British Gas has also referred you to the British Gas Energy Trust, if you would like to apply for a grant to clear the remaining balance.

Your meter was remotely upgraded in January, so British Gas can now take accurate readings.

Straight to the point

I visited Nationwide to add my son’s name to one of my accounts, but was told it was not offering that service due to a backlog of work. This seems unbelievable.

J. M., Cambridge.

Nationwide says the service was temporarily suspended to help branch staff cope with demand, with only limited exceptions. 

A spokesman apologises and says you will be able to add your son to your account later this month.



How do I cancel Amazon Prime? I was offered a free trial two years ago and had no idea £7.99 would be taken every month thereafter.

V. E., Coventry, Warks.

Log in, go to ‘Your Account’, select ‘Prime’ and then ‘end trial and benefits’. After contacting Amazon, it’s agreed to refund you the £215.73.


Tesco Mobile billed me £55 for extra data on top of my £5-a-month contract. But I thought my data usage was capped at £5.

J. C., Stourbridge, Worcs.

There has been a misunderstanding, as a £5 cap is not mentioned in the terms of your contract. But Tesco has now agreed to refund you £50 as a gesture of goodwill.

Will taxman come knocking over son’s cheap rent?

My wife and I have inherited the bungalow next door. We would like to rent it to our son, but at below the market rate for the area. Would this be acceptable to HMRC?

T. D., Coventry, Warks.

Tony Hazell replies: There’s nothing to stop you from doing this. The main wrinkle is tax-deductible expenses, which HMRC will usually restrict if you let at below-market rent to a connected person.

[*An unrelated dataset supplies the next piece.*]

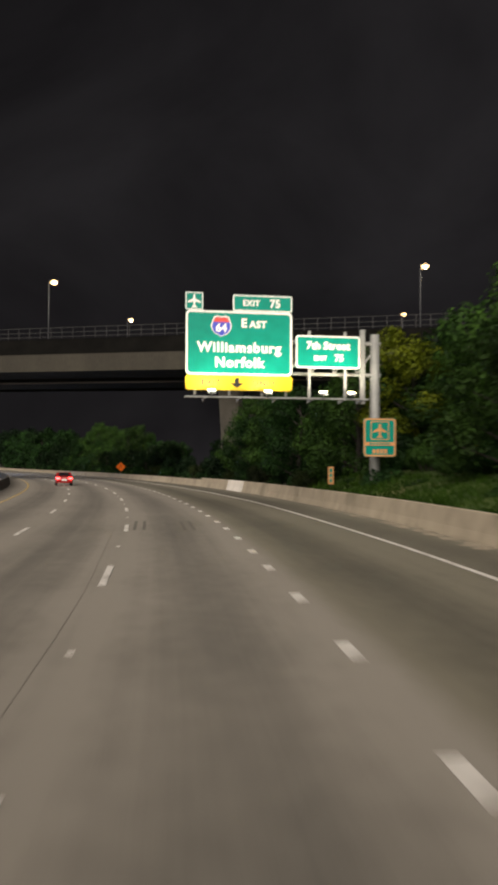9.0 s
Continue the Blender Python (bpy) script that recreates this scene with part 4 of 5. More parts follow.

But you may wish to think about your longer-term plans. If the aim is eventually to give the property to your son, then an earlier gift could avoid Capital Gains Tax — this would be based on the difference between its value at the time of the gift and its value when you inherited it.

Trust arrangements may help, but these can be complicated so seek professional advice. 

An early gift also means a greater chance of you living the seven years necessary for it to fall out of the inheritance tax net.